## Begin DATA EXTRACT

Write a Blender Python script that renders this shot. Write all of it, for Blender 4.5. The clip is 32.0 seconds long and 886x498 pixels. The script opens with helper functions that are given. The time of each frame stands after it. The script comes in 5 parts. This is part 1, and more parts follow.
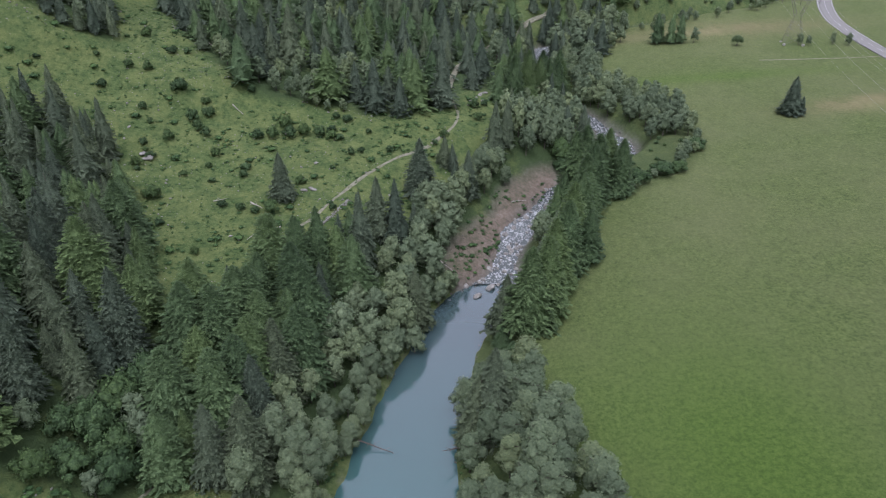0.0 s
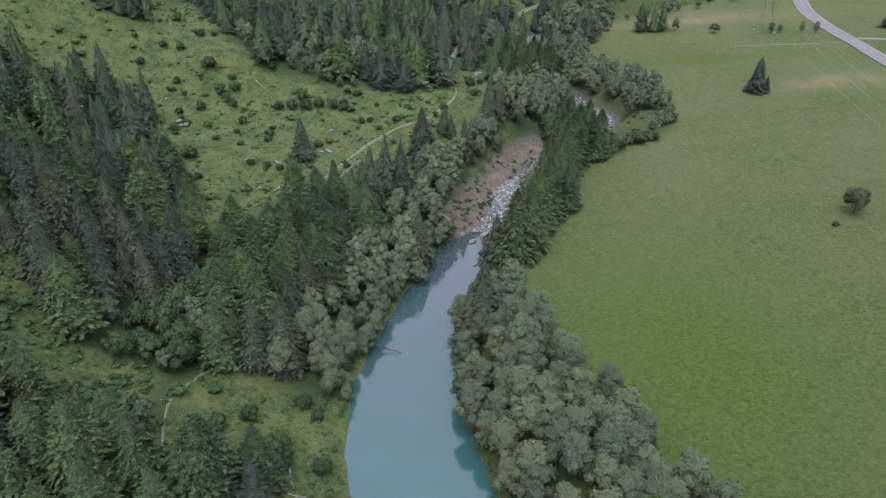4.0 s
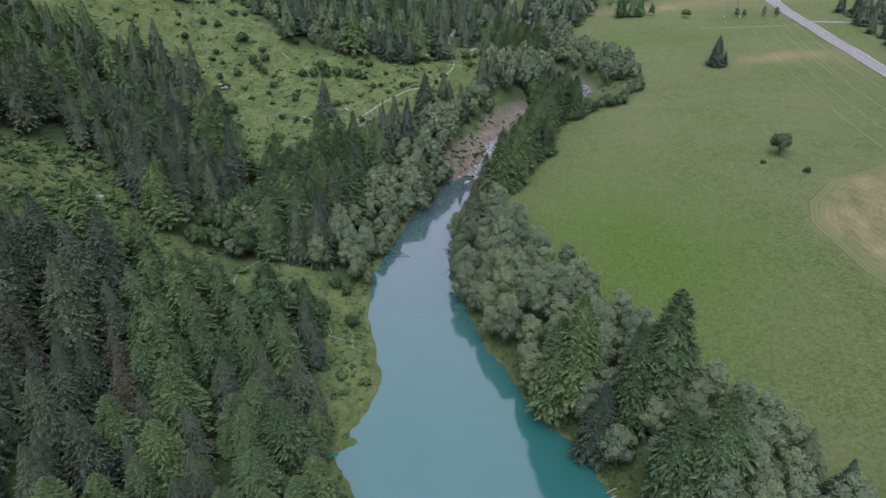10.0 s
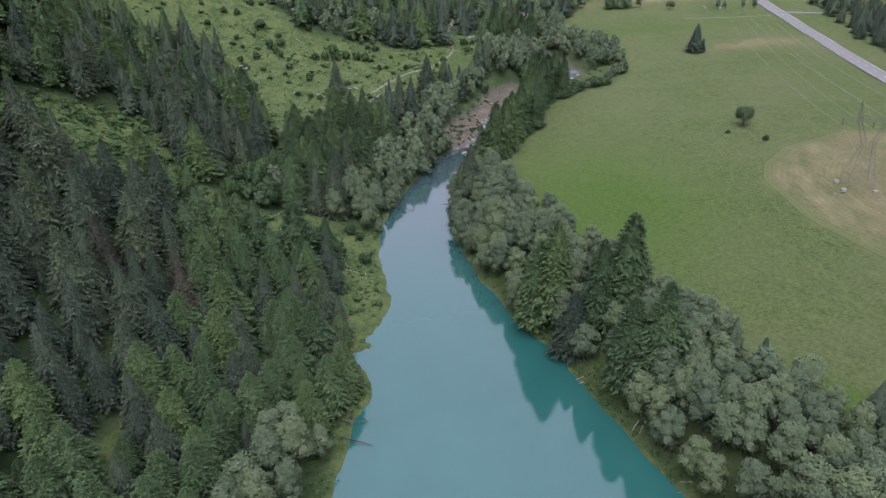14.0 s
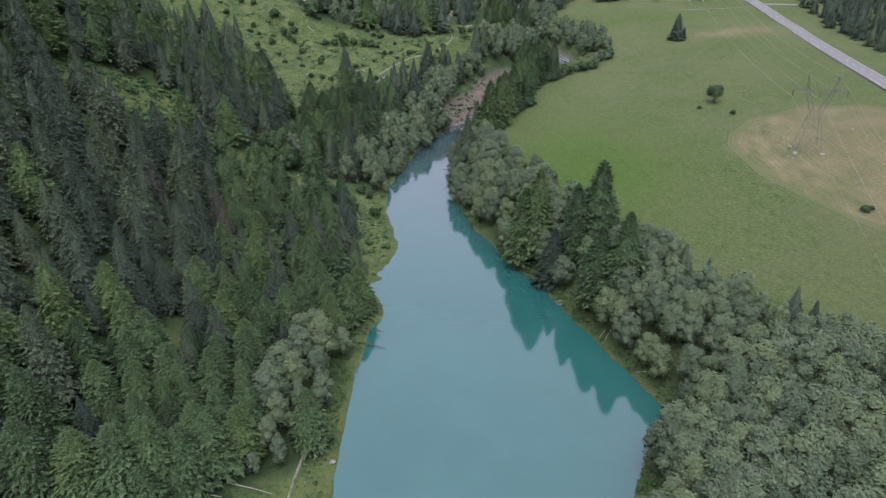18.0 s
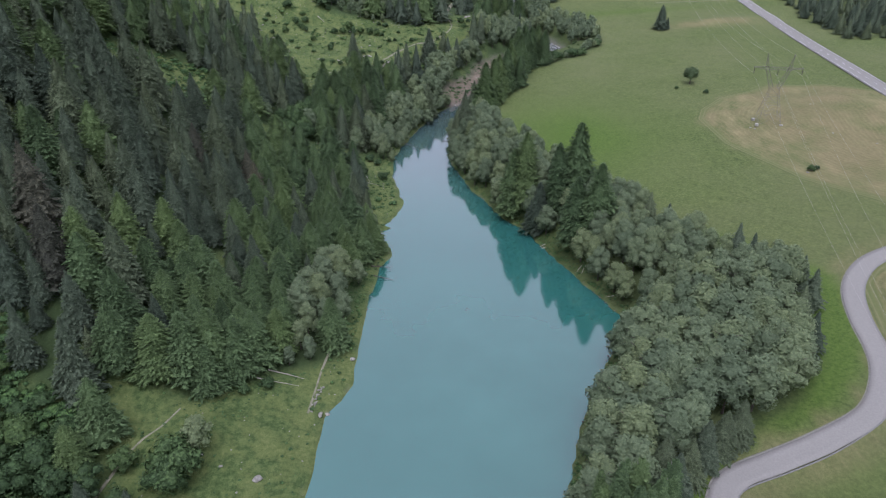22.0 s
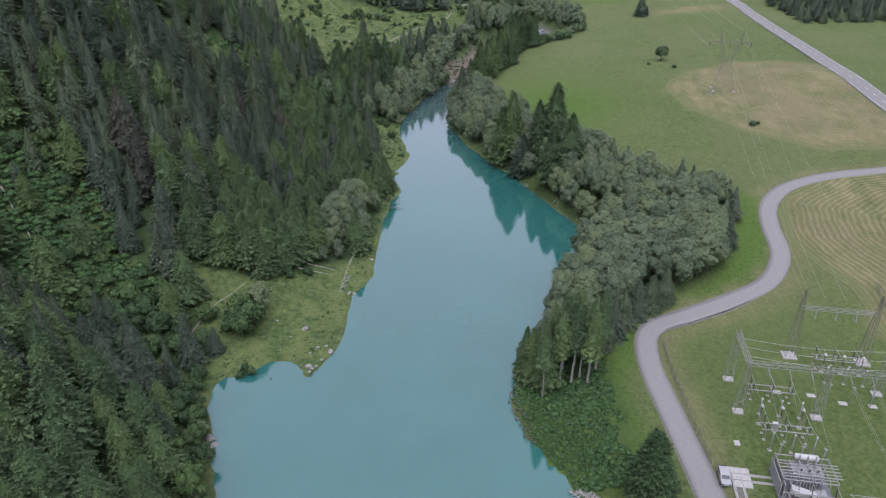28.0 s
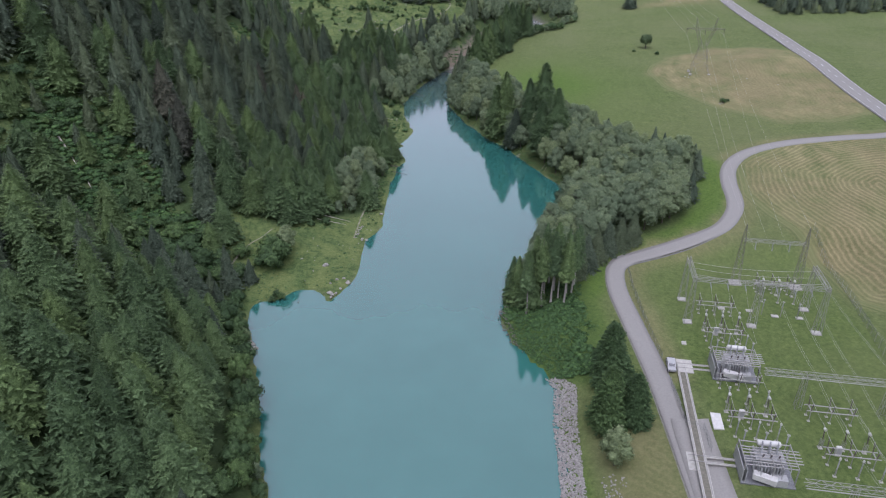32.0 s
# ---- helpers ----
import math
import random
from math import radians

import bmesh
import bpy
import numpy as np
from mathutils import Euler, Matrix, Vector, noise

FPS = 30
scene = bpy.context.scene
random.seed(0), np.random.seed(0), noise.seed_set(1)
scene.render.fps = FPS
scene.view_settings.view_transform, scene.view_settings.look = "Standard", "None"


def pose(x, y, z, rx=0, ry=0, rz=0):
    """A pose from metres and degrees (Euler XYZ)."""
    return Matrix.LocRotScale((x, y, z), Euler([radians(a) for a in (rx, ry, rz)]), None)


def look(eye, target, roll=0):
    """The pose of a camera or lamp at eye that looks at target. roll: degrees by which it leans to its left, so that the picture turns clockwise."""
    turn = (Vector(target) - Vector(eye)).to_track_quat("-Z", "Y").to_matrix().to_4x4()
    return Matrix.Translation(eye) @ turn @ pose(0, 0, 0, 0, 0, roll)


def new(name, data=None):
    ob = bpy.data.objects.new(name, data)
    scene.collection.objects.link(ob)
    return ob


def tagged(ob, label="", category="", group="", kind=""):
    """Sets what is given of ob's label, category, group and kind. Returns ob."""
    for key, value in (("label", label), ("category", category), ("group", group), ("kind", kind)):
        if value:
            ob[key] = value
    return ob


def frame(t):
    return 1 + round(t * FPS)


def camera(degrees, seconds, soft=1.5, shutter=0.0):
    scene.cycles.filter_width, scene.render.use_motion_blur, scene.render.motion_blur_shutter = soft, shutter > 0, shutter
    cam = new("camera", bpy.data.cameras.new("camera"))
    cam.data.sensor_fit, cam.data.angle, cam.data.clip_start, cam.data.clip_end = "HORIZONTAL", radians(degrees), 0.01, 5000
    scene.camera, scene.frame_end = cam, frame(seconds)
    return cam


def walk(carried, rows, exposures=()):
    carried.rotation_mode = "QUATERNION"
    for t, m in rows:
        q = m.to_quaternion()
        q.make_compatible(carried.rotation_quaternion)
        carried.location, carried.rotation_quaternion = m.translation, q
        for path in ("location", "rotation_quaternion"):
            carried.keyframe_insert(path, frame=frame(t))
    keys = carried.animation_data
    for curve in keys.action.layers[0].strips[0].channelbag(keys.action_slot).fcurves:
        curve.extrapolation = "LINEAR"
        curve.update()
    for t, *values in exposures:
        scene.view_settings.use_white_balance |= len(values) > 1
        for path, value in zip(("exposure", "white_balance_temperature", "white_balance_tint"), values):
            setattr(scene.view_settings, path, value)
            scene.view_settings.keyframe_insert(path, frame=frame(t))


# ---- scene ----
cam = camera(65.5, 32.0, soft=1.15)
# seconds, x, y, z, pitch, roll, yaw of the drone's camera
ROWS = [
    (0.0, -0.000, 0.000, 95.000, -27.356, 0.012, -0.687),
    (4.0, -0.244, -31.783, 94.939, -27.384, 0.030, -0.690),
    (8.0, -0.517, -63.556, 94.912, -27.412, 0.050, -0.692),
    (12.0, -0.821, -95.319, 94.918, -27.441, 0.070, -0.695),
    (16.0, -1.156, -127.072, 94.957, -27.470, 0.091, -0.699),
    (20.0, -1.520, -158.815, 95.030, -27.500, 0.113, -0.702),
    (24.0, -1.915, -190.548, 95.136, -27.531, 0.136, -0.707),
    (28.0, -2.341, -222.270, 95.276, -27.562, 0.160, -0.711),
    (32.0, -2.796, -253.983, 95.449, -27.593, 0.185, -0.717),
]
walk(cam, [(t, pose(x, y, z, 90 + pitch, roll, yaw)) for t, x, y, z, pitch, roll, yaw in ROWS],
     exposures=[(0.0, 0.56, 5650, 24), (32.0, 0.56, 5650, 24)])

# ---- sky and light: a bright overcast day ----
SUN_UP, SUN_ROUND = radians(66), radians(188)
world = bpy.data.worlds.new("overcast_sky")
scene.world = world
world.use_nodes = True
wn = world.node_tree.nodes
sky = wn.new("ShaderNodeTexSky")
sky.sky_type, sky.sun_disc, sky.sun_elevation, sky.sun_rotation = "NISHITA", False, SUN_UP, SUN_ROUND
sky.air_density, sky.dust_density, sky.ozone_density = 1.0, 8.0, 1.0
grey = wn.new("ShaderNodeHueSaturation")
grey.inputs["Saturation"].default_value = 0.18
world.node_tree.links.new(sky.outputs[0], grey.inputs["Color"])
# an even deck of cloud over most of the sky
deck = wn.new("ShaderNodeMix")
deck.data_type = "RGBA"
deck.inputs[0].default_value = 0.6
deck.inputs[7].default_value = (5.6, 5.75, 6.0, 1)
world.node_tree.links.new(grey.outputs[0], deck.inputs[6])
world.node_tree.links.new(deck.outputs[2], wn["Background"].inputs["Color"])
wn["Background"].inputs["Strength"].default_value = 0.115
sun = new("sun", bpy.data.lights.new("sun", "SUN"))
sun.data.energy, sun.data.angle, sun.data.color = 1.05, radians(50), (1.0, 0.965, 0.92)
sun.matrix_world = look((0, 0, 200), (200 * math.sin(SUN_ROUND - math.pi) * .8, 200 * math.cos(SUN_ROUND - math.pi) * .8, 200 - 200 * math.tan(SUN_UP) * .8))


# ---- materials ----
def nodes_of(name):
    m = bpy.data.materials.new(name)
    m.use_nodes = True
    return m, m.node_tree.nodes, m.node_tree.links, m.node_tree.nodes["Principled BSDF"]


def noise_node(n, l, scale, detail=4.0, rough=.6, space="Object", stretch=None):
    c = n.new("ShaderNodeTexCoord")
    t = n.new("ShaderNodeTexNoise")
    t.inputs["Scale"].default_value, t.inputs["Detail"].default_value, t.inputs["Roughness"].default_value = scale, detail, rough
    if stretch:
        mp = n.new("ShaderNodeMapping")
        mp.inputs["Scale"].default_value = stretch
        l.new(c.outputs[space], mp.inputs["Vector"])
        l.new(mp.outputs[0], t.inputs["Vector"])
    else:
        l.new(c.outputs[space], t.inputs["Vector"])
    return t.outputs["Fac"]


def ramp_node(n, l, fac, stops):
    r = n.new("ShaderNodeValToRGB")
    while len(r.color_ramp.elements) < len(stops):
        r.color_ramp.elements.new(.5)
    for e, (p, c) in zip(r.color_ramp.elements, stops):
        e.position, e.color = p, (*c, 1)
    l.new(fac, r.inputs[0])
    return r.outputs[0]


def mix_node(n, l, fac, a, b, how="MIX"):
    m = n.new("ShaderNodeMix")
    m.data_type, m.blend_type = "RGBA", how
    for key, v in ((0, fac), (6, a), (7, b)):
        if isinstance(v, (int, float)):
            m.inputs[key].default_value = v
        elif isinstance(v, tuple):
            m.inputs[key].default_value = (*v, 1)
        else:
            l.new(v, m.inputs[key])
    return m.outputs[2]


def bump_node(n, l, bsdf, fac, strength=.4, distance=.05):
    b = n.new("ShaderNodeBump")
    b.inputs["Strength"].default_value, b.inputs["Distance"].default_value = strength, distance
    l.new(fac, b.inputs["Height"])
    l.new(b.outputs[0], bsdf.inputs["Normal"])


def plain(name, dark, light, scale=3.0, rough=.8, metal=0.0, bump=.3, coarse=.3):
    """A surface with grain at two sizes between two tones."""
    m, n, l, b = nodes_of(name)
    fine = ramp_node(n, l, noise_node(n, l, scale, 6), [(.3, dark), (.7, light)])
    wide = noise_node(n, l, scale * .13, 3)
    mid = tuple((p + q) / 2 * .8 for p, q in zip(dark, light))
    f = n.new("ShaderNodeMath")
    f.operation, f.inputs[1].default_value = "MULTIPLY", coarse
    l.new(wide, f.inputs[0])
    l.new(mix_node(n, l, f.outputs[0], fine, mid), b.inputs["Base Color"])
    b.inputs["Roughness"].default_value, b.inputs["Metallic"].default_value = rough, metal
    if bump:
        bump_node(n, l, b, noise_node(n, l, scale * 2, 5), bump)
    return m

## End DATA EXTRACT

WHAT IS ASKED: Give back exactly the lines from the first line of the data through the line with "scene.render.fps = FPS", pictures excluded.

WORKED SOLUTION:
Write a Blender Python script that renders this shot. Write all of it, for Blender 4.5. The clip is 32.0 seconds long and 886x498 pixels. The script opens with helper functions that are given. The time of each frame stands after it. The script comes in 5 parts. This is part 1, and more parts follow.
0.0 s
4.0 s
10.0 s
14.0 s
18.0 s
22.0 s
28.0 s
32.0 s
# ---- helpers ----
import math
import random
from math import radians

import bmesh
import bpy
import numpy as np
from mathutils import Euler, Matrix, Vector, noise

FPS = 30
scene = bpy.context.scene
random.seed(0), np.random.seed(0), noise.seed_set(1)
scene.render.fps = FPS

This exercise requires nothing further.